3.       Be willing to let the Holy Spirit lead


Forgetting feels scary because it feels like we run the risk of opening ourselves up to the same wounds again. But when we have the Holy Spirit, He leads and guides us. He knows all things and gives us guidance on where to go, what to say, what to do, what relationships to enter and what relationships to avoid. He also tells us how to navigate existing relationships. It’s up to us to lean on His wisdom.


As I grew in learning how God speaks to me through the Holy Spirit, I recognized, in hindsight, that the Holy Spirit had been providing guidance on close relationships in my life, but because I was not as familiar with His voice, I didn’t heed His wisdom.

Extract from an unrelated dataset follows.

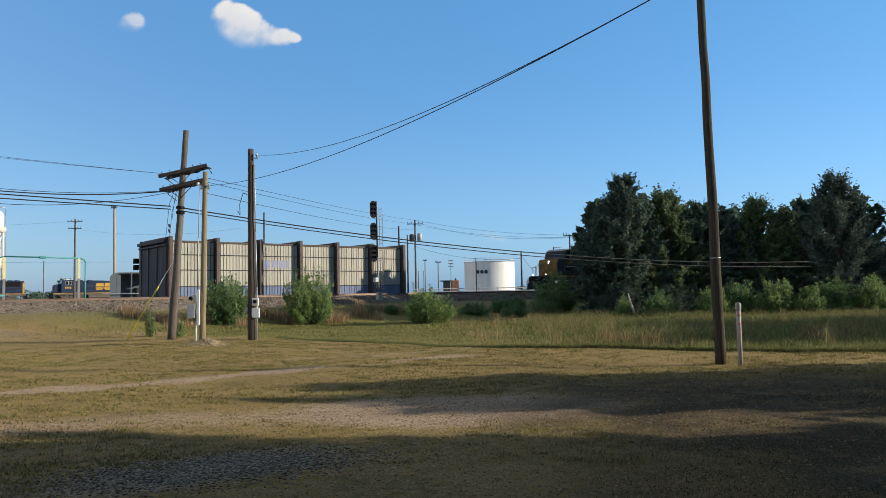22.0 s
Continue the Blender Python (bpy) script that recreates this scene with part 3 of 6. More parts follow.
# guy wire with its yellow guard
gw = thing("guy_wire", Matrix.Translation((-12.72, 34.43, 0.05)), "steel guy wire with bright yellow plastic guard", "guy wire")
M_YEL = material("yellow_plastic", (0.72, 0.55, 0.05), 0.5, spread=0.1)
a, b = Vector((1.38, 0.35, 2.56)), Vector((2.25, 0.57, 4.2))
bm = bmesh.new()
tube(bm, (0, 0, 0), b, 0.012, seg=6)
part("wire", bm, M_STEEL, gw)
bm = bmesh.new()
tube(bm, a * 0.02, a * 0.98, 0.032, seg=8)
part("guard", bm, M_YEL, gw, "yellow plastic guy guard")


def plain_pole(x, y, z0, z1, r, mt, label, arms=(), lean=0.0, group="distant poles"):
    root = thing("utility_pole", Matrix.Translation((x, y, z0)), label, "utility pole", group)
    wood_pole(root, (0, 0, -0.3), (lean, 0, z1 - z0), r, r * 0.7, mt)
    for z, half in arms:
        arm = boxpart("crossarm", (lean * 0.9 - half, lean * 0.9 + half, -0.2, -0.08, z - z0 - 0.07, z - z0 + 0.07), M_ARM, root)
        for k in (-0.9, -0.45, 0.45, 0.9):
            bm = bmesh.new()
            insulator(bm, lean * 0.9 + k * half, -0.14, z - z0 + 0.07, 1.3)
            part("insulator", bm, M_DARKSTEEL, arm)
    return root


M_PALE = material("pale_pole_wood", (0.36, 0.30, 0.23), 0.9, spread=0.25, bump=0.3, streak=0.1)
plain_pole(-33.1, 30.1, 0.0, 13.2, 0.18, M_WOOD, "wooden utility pole with cables beside the field", (), 0.0, "utility poles")
q = plain_pole(2.9, 125, 1.8, 14.9, 0.19, M_WOOD, "distant wooden pole carrying transformers", ((14.2, 1.4),))
for dx in (-0.6, 0.75):
    bm = bmesh.new()
    lathe(bm, [(0.3, 0), (0.42, 0.05), (0.42, 1.15), (0.3, 1.27)], 14, (dx, -0.45, 9.3 if dx < 0 else 9.45))
    part("transformer", bm, M_DARKSTEEL if dx < 0 else M_BOX, q, "grey cylindrical transformer")
plain_pole(0.05, 100, 1.8, 11.5, 0.15, M_DARKWOOD, "thin dark distant pole")
plain_pole(18.95, 110, 1.8, 8.1, 0.16, M_DARKWOOD, "short dark distant pole")
plain_pole(23.0, 95, 1.8, 9.6, 0.14, M_WOOD, "thin distant pole with one crossarm", ((9.4, 0.9),))
q = plain_pole(30.6, 140, 1.8, 10.8, 0.17, M_WOOD, "distant pole with street lamp and transformer")
bm = bmesh.new()
pipe(bm, [(0, -0.1, 8.7), (0.8, -0.1, 8.9), (1.3, -0.1, 8.85)], 0.05, 6)
part("lamp_arm", bm, M_DARKSTEEL, q)
bm = bmesh.new()
lathe(bm, [(0.2, 0), (0.3, 0.04), (0.3, 0.8), (0.2, 0.85)], 10, (-0.4, -0.2, 5.5))
part("transformer", bm, M_DARKSTEEL, q)
plain_pole(-65.9, 150, 1.8, 18.6, 0.22, M_WOOD, "tall distant pole with two crossarms", ((18.0, 1.5), (16.6, 1.3)))
plain_pole(-46.3, 120, 1.8, 17.4, 0.26, M_PALE, "tall pale wooden pole beside yard", ((17.0, 0.5),), -0.2)
plain_pole(-20.4, 110, 1.8, 14.8, 0.16, M_DARKWOOD, "dark distant pole behind enclosure")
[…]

That opened the door for some of the heartache and hardships I experienced but it was a learning experience for future relationships and interactions and even current ones.


He tells me what I should share and what I should withhold. He instructs me on the level of intimacy I should pursue in each relationship.


Jesus had the Holy Spirit and He was given discernment concerning Judas' betrayal and his disciples' desertion of him at crucifixion. Still, He loved them. Still, He forgave them.


When we forgive, we wipe the slate clean and give second chances not because we are gluttons for punishment but because we know that we can trust the Holy Spirit to guide us and God to defend and protect us. Trusting God frees us to forgive and Forgiving frees us to love as Jesus does.


Let's guard our hearts with righteousness and choose the right response to pain. Let's love, forgive, and rely on the Holy Spirit for discernment concerning all relationships.


In our obedience to righteousness, he will guide and instruct us on how to handle each person and situation. We only need to be still and trust Him. T


Let's Pray


Holy Spirit, reveal the places of pain in our hearts to us. Help us to surrender every hurt and every person who has hurt us to the Father. As we surrender the pain, heal our hearts and put the pieces back together again. Reveal to us the heart you intended for us to have.


Where our hearts have become stone, give us a new heart and put the right spirit within us. Help us to love unconditionally as you do. Help us to experience your love so that we are transformed from the inside out and can give to others the same love you gave to us.


Father, we bring our burdens to you in trust, knowing that you are faithful to give our weary souls (mind, will, and emotions), rest. We thank you that you are a healer and we trust you to heal us in every place that we are broken and use our journey of healing to help others who hurt as we do. We love and thank you for all You’ve done for us. Thank you for loving us and forgiving us in spite of all we’ve done. May we never forget your mercy and kindness.


In Jesus’ precious and holy name, Amen!